Stacy Keach is wonderful as a man who drives a truck (but doesn't consider himself "a truck driver") and passes his time on his long haul road trips with various games. He talks both to himself and his "dingo", passing the time with attributing his own names, identities and even dialog to the other motorists on the road (he also likes to quote poetry). Like other fans of the film, I think this is part of what makes the movie so likable and I loved his little nicknames for people like "Sneezy Rider". Early on, Stacy Keach notices a driver in a green van offer a lift to a hitchhiker and observes the same man intently watching the garbage bags being picked up the following morning while Stacy's dingo seems very interested in what's inside one of them. Later Stacy sees the same driver digging a hole in the desert, presumably for the picnic box he has beside him, stops when he sees that he is being watched. Stacy has heard talk on the radio and from a fellow road traveler about the Jack The Ripper style killer who is responsible for bits of bodies popping up in different locations. As the film goes on, Stacy becomes more and more absorbed with the idea that the green van driver is probably the killer, but has to decide whether and how to follow this train of thought. Along the way, Stacy picks up a young female hitchhiker (Jamie Lee Curtis) that he dubs "Hitch" (for hitchhiker, but Stacy himself is shown to own a Hitchcock book and the film itself is often cited as being Hitchcock influenced). Hitch disappears while investigating the green van, adding to Stacy Keach's troubles as he becomes unsure if Hitch is in mortal danger or if she was a willing accomplice of the killer all along.
This film is a fine example of Australian made cult thrillers and horrors and stands very well alongside other classics like Mad Max (except without a Nuremberg dodger in the title role), Long Weekend and Razorback. It also stands well alongside other road movie horrors like Duel and personally I much prefer it to The Hitcher. It has wonderful performances, some nice humor and a quietly absorbing storyline. It's not a film to look for gore or big action scenes in, but it is a great thriller and road movie with a great script.
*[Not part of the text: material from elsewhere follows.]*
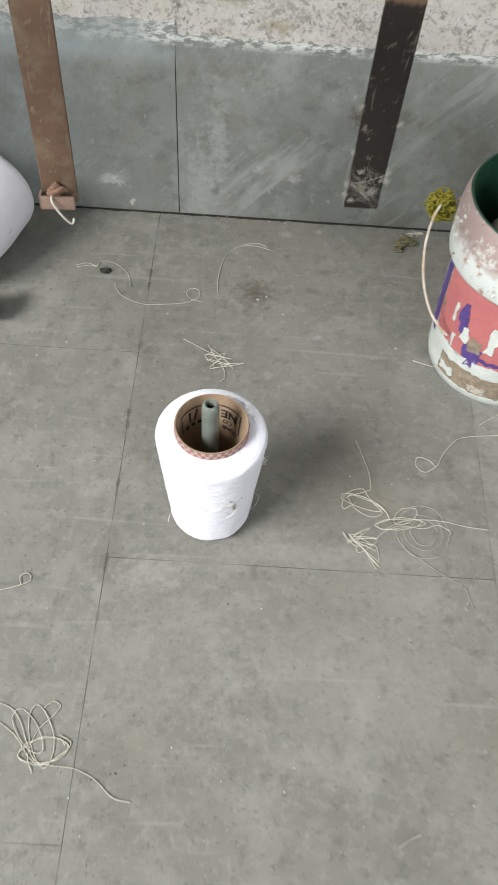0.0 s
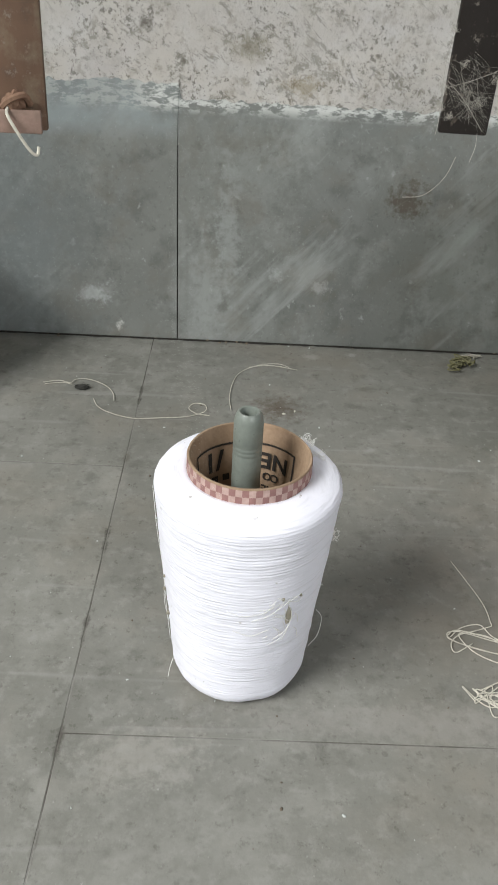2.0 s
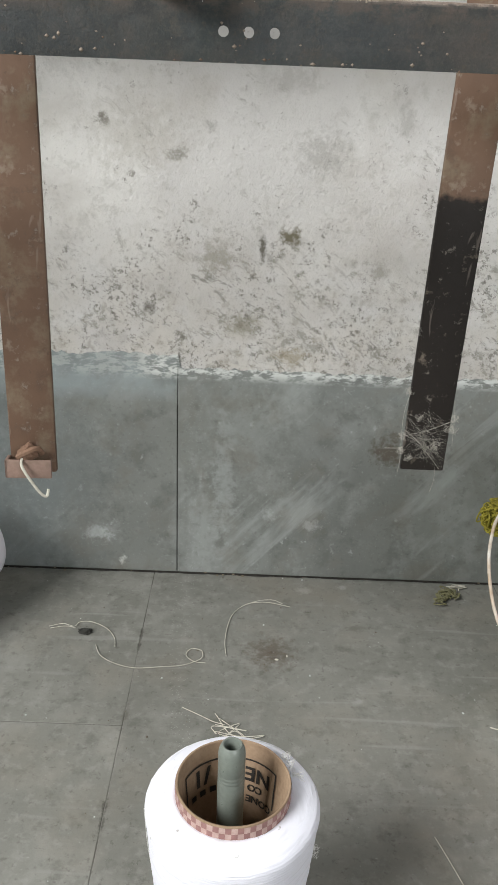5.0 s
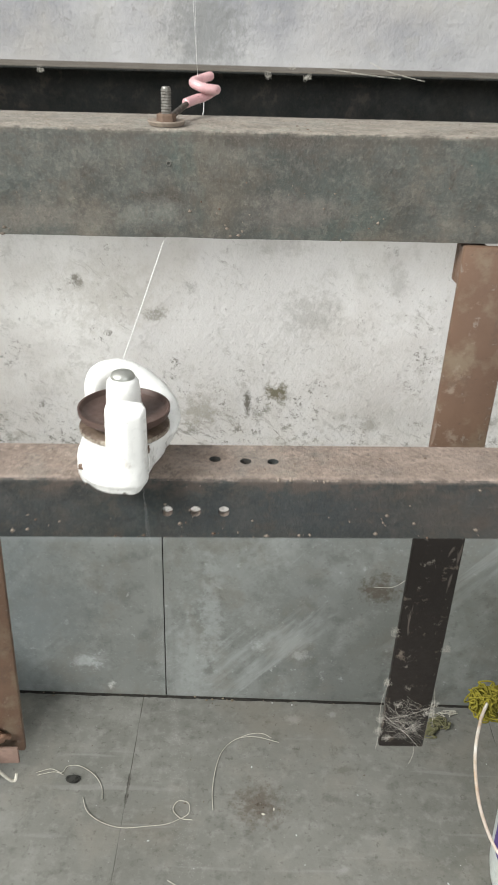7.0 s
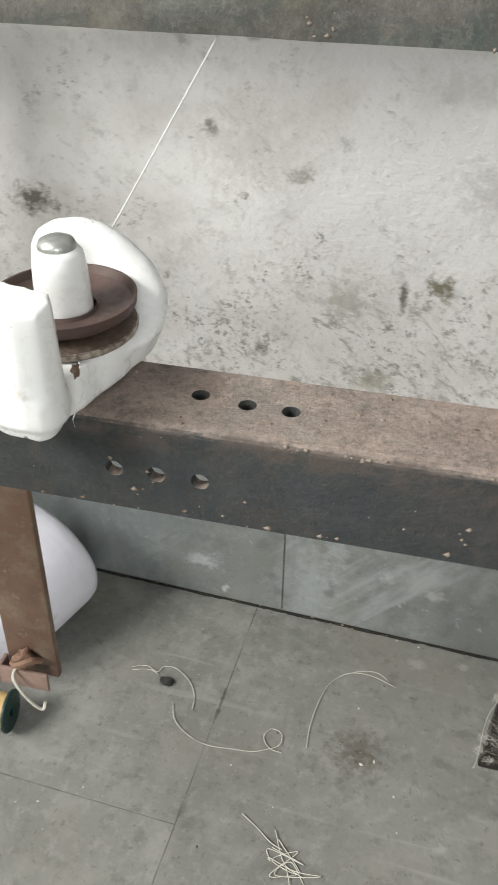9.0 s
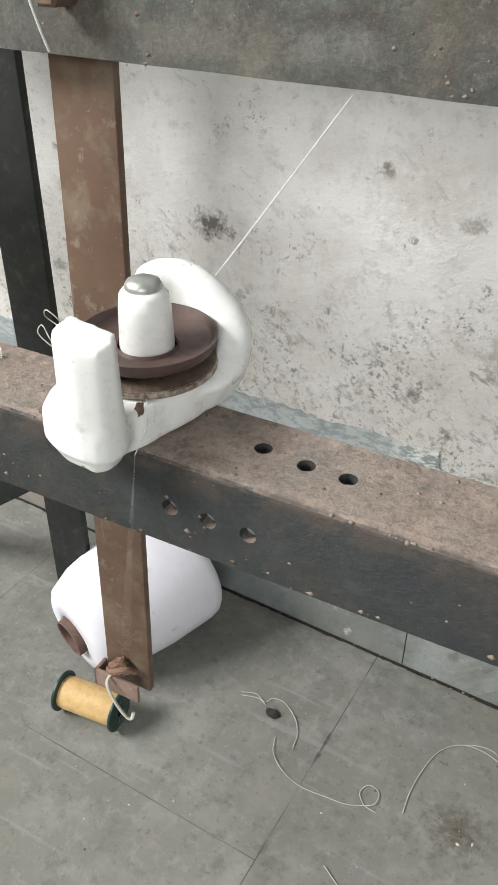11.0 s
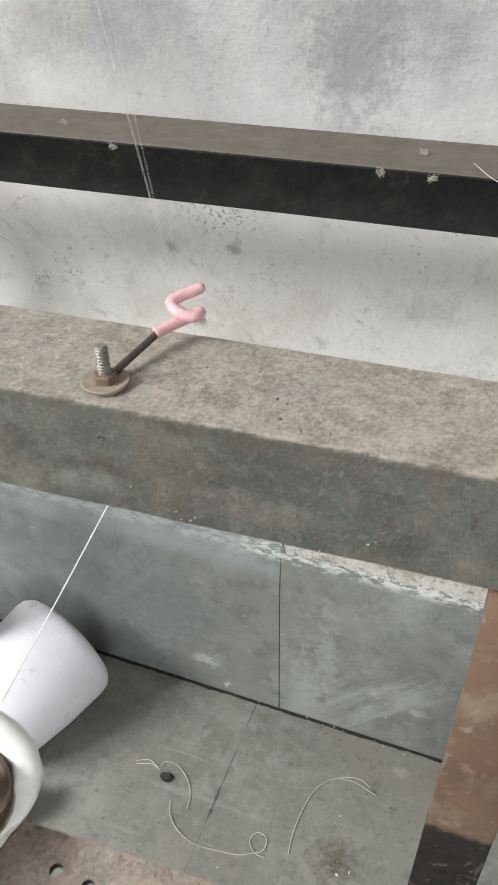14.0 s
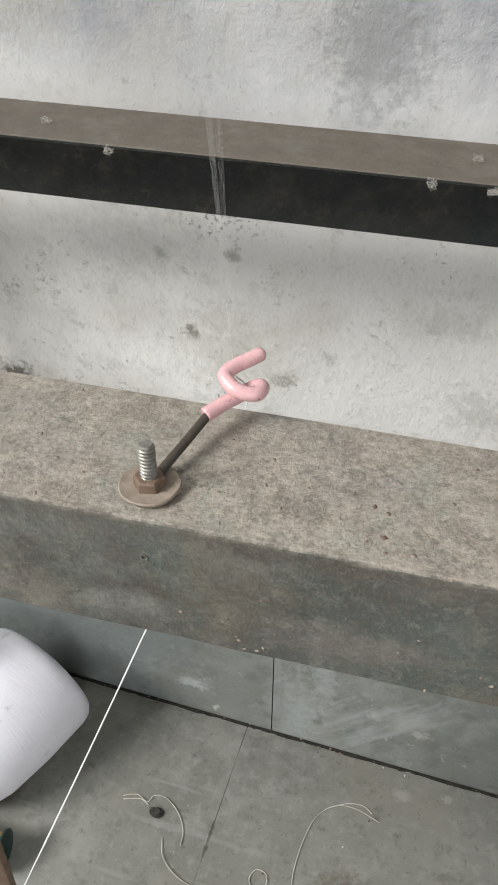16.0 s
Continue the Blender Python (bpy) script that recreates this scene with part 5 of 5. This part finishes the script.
def running_yarn():
    mid = thing("running_yarn", "taut white yarn from the tensioner to the guide", "yarn")
    bm = bmesh.new()
    tube(bm, ((0.0299, 0.5200, 0.5464), (0.0393, 0.5600, 0.5745), (0.0545, 0.6280, 0.6222)), 0.00025, 6)
    tube(bm, ((0.0545, 0.6280, 0.6222), (0.0578, 0.6300, 0.6380), GUIDE), 0.0002, 6)
    part("strand", bm, WHITE_STRING, mid, smooth=180)
    bm = bmesh.new()
    tube(bm, ((0.0475, 0.4660, 0.5330), (0.0500, 0.4680, 0.5410), (0.0470, 0.4720, 0.5480)), 0.00015, 6)
    part("strand", bm, WHITE_STRING, mid, smooth=180)
    top = thing("swinging_yarn", "thin white yarn swinging above the guide", "yarn", pose(*GUIDE))
    bm = bmesh.new()
    tube(bm, ((0, 0, 0), (0.002, 0.0, 0.10), (0.003, 0.0, 0.25), (0.0, 0.0, 0.55)), 0.00007, 5)
    part("strand", bm, WHITE_STRING, top, smooth=180)
    bm = bmesh.new()
    tube(bm, ((0, 0, 0.004), (0.0045, 0.001, 0.10), (0.006, 0.001, 0.25), (0.003, 0.0, 0.55)), 0.00004, 5)
    part("strand", bm, WHITE_STRING, top, smooth=180)
    # the loop that whirls between cone and tensioner
    foot = Vector((CONE[0], CONE[1], 0.140))
    loop = thing("whirling_yarn", "thin white yarn whirling up from the cone", "yarn")
    length = (INLET - foot).length
    bm = bmesh.new()
    tube(bm, ((0, 0, 0), (0.010, 0.002, 0.05), (0.026, 0.004, 0.15), (0.040, 0.002, 0.26), (0.046, -0.004, 0.33), (0.041, -0.010, length)), 0.00003, 5)
    part("strand", bm, WHITE_STRING, loop, smooth=180)
    return top, loop, (foot - INLET).normalized().to_track_quat("Z", "Y").to_matrix().to_4x4()


room()
floor()
frame_beams()
posts()
tensioner()
pigtail()
yarn_cone()
peg_tube()
lying_cone()
spool()
bucket()
waste()
TOP_YARN, WHIRL, WHIRL_TURN = running_yarn()

LEANS = {6.5: -6, 7.0: -5, 7.5: 8, 12.0: 7, 12.5: -4, 13.0: 6, 13.3: 7, 13.5: 8, 14.0: -12, 14.5: 2, 15.0: 11, 15.5: -13, 16.0: -6}


def motions():
    rows, spins = [], []
    for i in range(161):
        t = i / 10
        lean = LEANS.get(t, (9 if i % 2 else -9) * (0.75 + 0.25 * math.sin(i * 1.3)))
        rows.append((t, pose(*GUIDE) @ pose(0, 0, 0, 2 * math.sin(i * 0.9), lean, 0)))
    for i in range(401):
        spins.append((i * 0.04, Matrix.Translation(INLET) @ WHIRL_TURN @ pose(0, 0, 0, 0, 0, 83.0 * i)))
    walk(TOP_YARN, rows)
    walk(WHIRL, spins)


motions()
Stacy Keach later played a truck driver after a killer in the 1992 TV movie Revenge On The Highway. Much better than the rubbish that Goebbels churned out! More films like this please!
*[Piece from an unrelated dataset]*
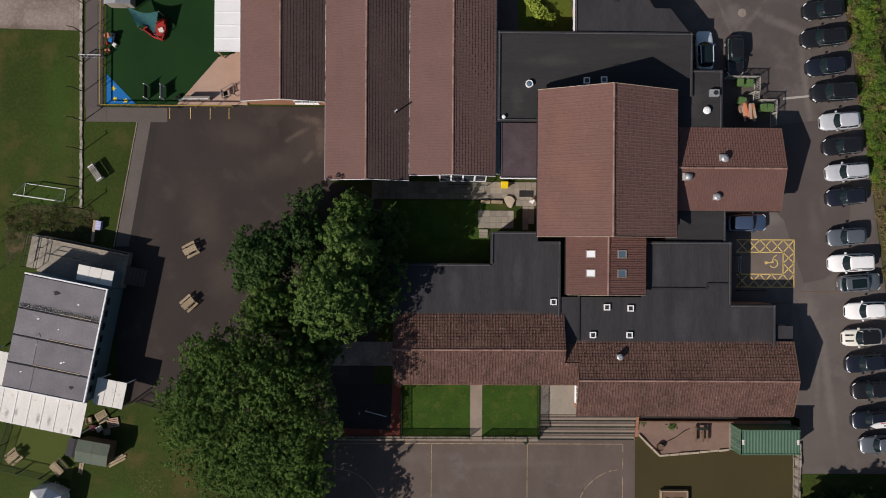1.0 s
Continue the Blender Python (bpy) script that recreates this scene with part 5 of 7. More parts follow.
# ---- cars ----
def car(paint, label, L=4.3, W=1.78, H=1.48, style="hatch", roof=None):
    """A car with its nose towards -x: lower body, glasshouse, roof, wheels, lamps, mirrors."""
    ob = thing("car", label, "car", 0, 0, 0, group="parked cars")
    h = W / 2
    belt = H * 0.63
    wind, rear = {"hatch": (0.30, 0.955), "estate": (0.29, 0.97), "suv": (0.27, 0.97), "saloon": (0.31, 0.86)}[style]
    # body: rings along the car, round in plan at nose and tail
    rings = []
    bm = bmesh.new()
    stops = [0.0, 0.006, 0.02, 0.045, 0.08, 0.13, 0.2, 0.26, 0.32, 0.4, 0.5, 0.6, 0.7, 0.8, 0.87, 0.92, 0.955, 0.98, 0.994, 1.0]
    for s in stops:
        x = (s - 0.5) * L
        if s < 0.2:
            plan = 0.46 + 0.54 * math.sqrt(max(0.0, 1 - (1 - s / 0.2) ** 2.6))
        elif s > 0.86:
            plan = 0.58 + 0.42 * math.sqrt(max(0.0, 1 - ((s - 0.86) / 0.14) ** 3.2))
        else:
            plan = 1.0
        w = h * plan * (1 - 0.025 * math.cos(2 * math.pi * s))
        if s < wind:
            top = H * (0.40 + 0.20 * math.sin(0.5 * math.pi * min(1.0, s / wind * 1.1)))
        elif s > rear:
            top = H * (0.62 if style != "saloon" else 0.58)
        else:
            top = belt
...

Indiana Jones and the Kingdom of the Crystal Skull (2008)
Le film atrocious!
What a poor excuse for a film! I'm not even sure which feels the more belated and pointless sequel in execution between this and Basic Instinct 2 (and I'm not even sure if this manages to be even slightly better than Transformers: Revenge Of The Fallen after sitting through it). It is le film atrocious! What starts out as a average if uninvolving adventure story feels like a complete waste of time by the end of it, with people just going through the motions and the music trying to fool you that it's all more exciting than it actually is - didn't work! For a start, there are no Nazis! How are you supposed to see them being killed in joyous ways if they are not there? At least in Temple Of Doom, you could pretend that the Thugees were a ancient Nazi cult but the idea of Nazi commies would be just stupid! Of course not every film needs Nazis to be good. Take Rocky III for example. However, believe me that this film is certainly no Rocky III and does not come up to the standard of the three other Indiana Jones films which at least managed to be enjoyable and have some spark of life to them.
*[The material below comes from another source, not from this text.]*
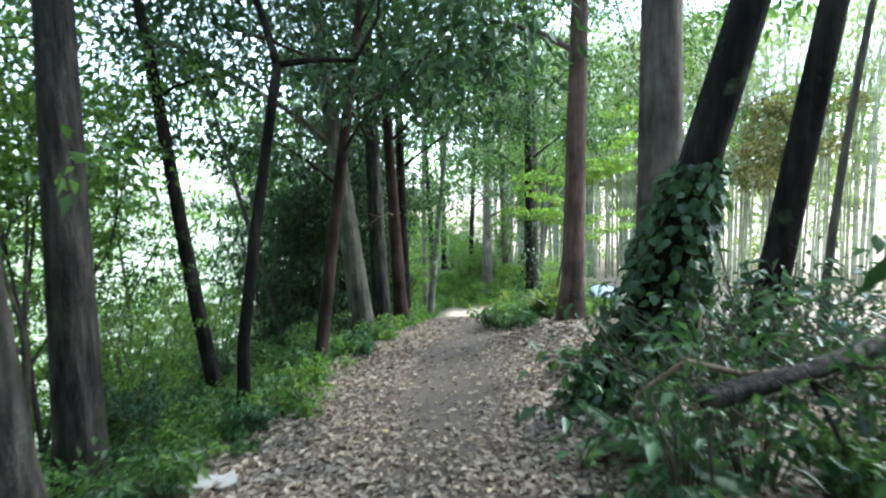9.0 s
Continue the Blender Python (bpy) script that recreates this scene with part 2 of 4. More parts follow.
def tube(points, radii, sides=10, wobble=0.0, seed=0, flare=0.0, close=True):
    """A round stem along the points; wobble makes it uneven, flare gives it root buttresses at its foot."""
    p = np.asarray(points, float)
    n = len(p)
    r = np.broadcast_to(np.asarray(radii, float), (n,))
    t = unit(np.gradient(p, axis=0))
    ref = np.array([0.0, 1, 0]) if abs(t[0][2]) > 0.8 else np.array([0.0, 0, 1])
    a = unit(np.cross(t, ref))
    b = np.cross(t, a)
    ang = np.linspace(0, 2 * np.pi, sides, endpoint=False)
    g = np.random.default_rng(seed)
    ph, am = g.uniform(0, 6.28, 4), g.uniform(0.4, 1, 4)
    v = []
    for i in range(n):
        k = 1 + wobble * sum(am[j] * np.sin((j + 2) * ang + ph[j] + i * (0.25 + 0.13 * j)) for j in range(4)) / 2
        if flare:
            h = np.linalg.norm(p[i] - p[0])
            k = k + flare * np.exp(-h / (r[0] * 1.3)) * (0.6 + 0.75 * np.maximum(0, np.sin(4 * ang + ph[0]) + 0.5 * np.sin(3 * ang + ph[1])))
        v.append(p[i] + (np.cos(ang) * r[i] * k)[:, None] * a[i] + (np.sin(ang) * r[i] * k)[:, None] * b[i])
    v = np.concatenate(v)
    i, j = np.meshgrid(np.arange(n - 1), np.arange(sides), indexing="ij")
    j2 = (j + 1) % sides
    f = np.stack([i * sides + j, i * sides + j2, (i + 1) * sides + j2, (i + 1) * sides + j], -1).reshape(-1, 4)
    if close:
        v = np.concatenate([v, p[:1] - t[:1] * r[0] * 0.2, p[-1:] + t[-1:] * r[-1] * 0.3])
        e = (n - 1) * sides
        j = np.arange(sides)
        f = np.concatenate([f, np.stack([(j + 1) % sides, j, np.full(sides, len(v) - 2), np.full(sides, len(v) - 2)], -1)])
        f = np.concatenate([f, np.stack([e + j, e + (j + 1) % sides, np.full(sides, len(v) - 1), np.full(sides, len(v) - 1)], -1)])
    return v, f


def tube_mesh(name, pieces, mat):
    """A mesh of tubes; the capping quads are turned into triangles."""
    v, f = merge(pieces)
    me = bpy.data.meshes.new(name)
    me.from_pydata(v.tolist(), [], [q[:3] if q[2] == q[3] else q for q in f.tolist()])
    me.polygons.foreach_set("use_smooth", np.ones(len(me.polygons), bool))
    me.materials.append(mat)
    me.update()
    return me


def thing(name, at, label, category, group="", kind=""):
    ob = new(name)
    ob.location = at
    ob.empty_display_size = 0.2
    return tagged(ob, label, category, group, kind)


def part(name, me, parent, label=""):
    ob = new(name, me)
    ob.parent = parent
    return tagged(ob, label)


# ---- the lie of the land ----
WAY_Y = [-30, -14, -8, -3.6, -2.2, 0.1, 2.2, 4.2, 5.8, 6.9, 8.7, 10.3, 12.2, 13.1, 16.2, 17.4, 20.6, 27, 34]
WAY_X = [7, 2.9, 1.3, 0.1, -0.05, -0.1, -0.15, 0, 0.32, 0.55, 0.95, 1.25, 1.8, 2.0, 2.75, 3.0, 3.7, 5.0, 6.2]
FALL_Y = [-14, -8.2, -2.7, 0.3, 3.5, 6.5, 8.2, 11.3, 14.5, 18, 22, 25.5, 29, 31, 36]
FALL_Z = [1.6, 1.02, 0.5, 0.03, -0.29, -0.62, -0.83, -1.13, -1.53, -2.27, -3.14, -3.88, -4.4, -3.4, -3.2]
CLEARING = -4.6


def way_x(y):
    return np.interp(y, WAY_Y, WAY_X)


def lie(x, y):
    """Height of the ground: the falling path, the slope below it, the bank above it, the knoll and the clearing."""
    x, y = np.asarray(x, float), np.asarray(y, float)
    d, b = x - way_x(y), np.interp(y, FALL_Y, FALL_Z)
    left = np.interp(d, [-40, -14, -9, -6, -4, -2.2, -1.3, 0], [-5.2, -4.6, -3.2, -1.7, -0.65, -0.12, 0.03, 0])
    bank = np.interp(d, [0, 1.0, 3, 6, 12, 20], [0, 0.08, 0.75, 1.8, 3.4, 4.2])
    knoll = np.maximum(np.interp(d, [0, 1.0, 2.0, 4.5, 7, 11], [0, 0.1, 0.34, 0.26, -0.8, -9]), np.minimum(CLEARING - b, 0))
    brink = np.maximum(np.interp(d, [0, 1.0, 2.0, 2.8, 4.5, 7, 11], [0, 0.1, 0.42, 0.36, -0.5, -2.2, -9]), np.minimum(CLEARING - b, 0))
    knoll = knoll + (brink - knoll) * np.interp(y, [12, 14], [0, 1])
    w = np.interp(y, [1, 6], [0, 1])
    wild = np.clip(np.abs(d) - 1, 0, 1)
    rough = 0.05 * np.sin(x * 1.7 + 0.6 * y) * np.sin(y * 1.3 - x) + 0.03 * np.sin(x * 4.1 + 1) * np.sin(y * 3.7)
    flat = np.clip((d - 8) / 3, 0, 1) * w
    return b + np.where(d < 0, left, bank * (1 - w) + knoll * w) + rough * wild * (1 - flat)


def gz(x, y):
    return float(lie(x, y))


def spread(lo, a, b, hi, step, steps):
    fine = np.arange(a, b, step)
    s = np.cumsum(step * 1.22 ** np.arange(1, steps))
    return np.concatenate([(a - s)[::-1], fine, b + s])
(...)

The idea of aliens could have been interesting and the room with the skeletons made me expect something like Quatermass & The Pit. But the whole finale is a disappointment that does nothing with the idea and does not even give the title hero anything interesting to do (not much different to the rest of the film then - where Shia LeBoeuf seems to get most of the fighting). Everything about the film feels uninspired. Just how bad is it? Well, let's put it this way, mon amies. I have a male friend who only watched National Treasure because Bridget von Hammersmark/Diane Kruger was in it and thought she was the only good thing about it. But my same friend admitted that even if Bridget/Diane was in this Indiana Jones movie that it would still not even be as good as National Treasure (and I think he has a point)! An Indiana Jones movie not as good as National Treasure! Can you remember the days when to suggest such a thing would have had you kicking and screaming on the way to a shock treatment appointment? It is sad to see a once enjoyable adventure franchise fare so poorly but the makers of this turkey only have themselves to blame. I could watch the other Indiana Jones movies again, but if offered this viewing this one again, I think I will ask if there is a prison sentence instead. This film very much lays an egg!
Serial Mom (1994)
Beautiful And Moving Portrait Of Bravery
Serial Mom is beautifully filmed by that natural heir to the French New Wave, John Waters. It tells the moving and inspiring story of a suburban Baltimore housewife called Beverly (played by Kathleen Turner). The film stands up very well almost as an analogy for what it is like to be a brave woman in the French resistance. Like women looking to liberate their homeland, Beverly bravely decides to stand up and take matters into her own hands against what she would no doubt see as her own equivalent of rampant Nazism around her. Be the Nazis in this case schoolteachers or people who steal parking spaces, forget to floss, refuse to rewind video store tapes or insist on wearing white after labor day (a sin I'm sure Hilter himself was probably guilty of!), Beverly is always ready to put on her brave face and become a proud one woman resistance movement with a variety of lethal weapons at her disposal (she even gets help from the brilliant girl rock band L7 for a particularly fiery version of justice). This is a brave and inspiring part of this fine film, but the story gets more harrowing for it's third act, when Beverly gets captured by fascist authorities and put on trial. I don't want to spoil the end of the film for those who have not seen it, but this is far from the end of Beverly's courage and ingenuity in the face of her enemies and the way she defends herself in the courtroom is a inspiration to us all. This is a very beautiful and well crafted drama and I hope that one day John Waters will return to the same kind of story and set it in Nazi occupied France this time. C'est magnifique! Everyone should see this stirring and beautiful movie about how to stand up for what you believe.